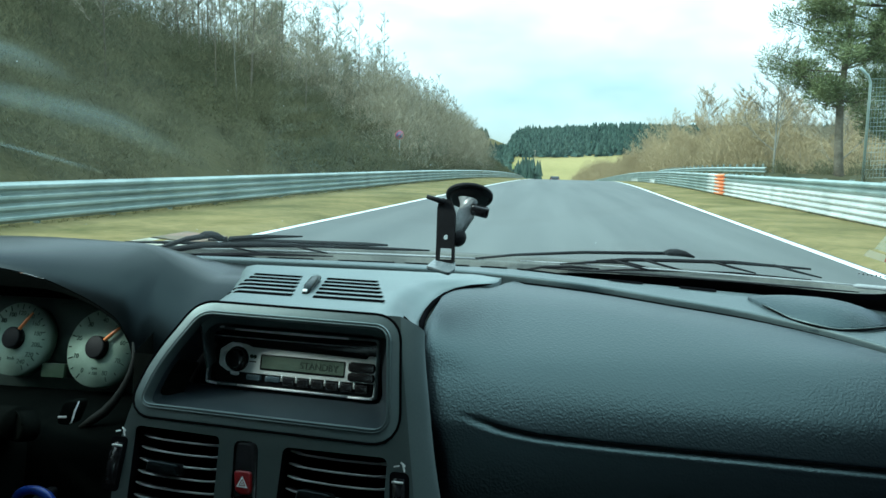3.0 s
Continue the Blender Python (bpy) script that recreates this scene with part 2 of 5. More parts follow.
M_SIGNRED = surface("sign_red", (0.34, 0.05, 0.10), (0.42, 0.07, 0.13), 3, 0.4, 0.1)
M_SIGNWHITE = surface("sign_white", (0.74, 0.75, 0.75), (0.84, 0.85, 0.85), 3, 0.45, 0.1)
M_WOOD = surface("weathered_wood", (0.13, 0.11, 0.085), (0.24, 0.21, 0.165), 3, 0.85, 0.05, bump=0.5, bump_scale=40)
M_FARHILL = surface("far_hills_hazed", (0.10, 0.17, 0.21), (0.15, 0.22, 0.25), 0.004, 1.0, 0.0, fine=0.03)
M_CARPAINT = surface("dark_car_paint", (0.015, 0.017, 0.020), (0.025, 0.027, 0.030), 2, 0.25, 0.05, metal=0.3)
M_CARGLASS = surface("car_window", (0.02, 0.025, 0.03), (0.03, 0.035, 0.04), 2, 0.08, 0.03)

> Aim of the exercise
The material above must be printed exactly, with its pictures left out.

> Output below
3.0 s
Continue the Blender Python (bpy) script that recreates this scene with part 2 of 5. More parts follow.
M_SIGNRED = surface("sign_red", (0.34, 0.05, 0.10), (0.42, 0.07, 0.13), 3, 0.4, 0.1)
M_SIGNWHITE = surface("sign_white", (0.74, 0.75, 0.75), (0.84, 0.85, 0.85), 3, 0.45, 0.1)
M_WOOD = surface("weathered_wood", (0.13, 0.11, 0.085), (0.24, 0.21, 0.165), 3, 0.85, 0.05, bump=0.5, bump_scale=40)
M_FARHILL = surface("far_hills_hazed", (0.10, 0.17, 0.21), (0.15, 0.22, 0.25), 0.004, 1.0, 0.0, fine=0.03)
M_CARPAINT = surface("dark_car_paint", (0.015, 0.017, 0.020), (0.025, 0.027, 0.030), 2, 0.25, 0.05, metal=0.3)
M_CARGLASS = surface("car_window", (0.02, 0.025, 0.03), (0.03, 0.035, 0.04), 2, 0.08, 0.03)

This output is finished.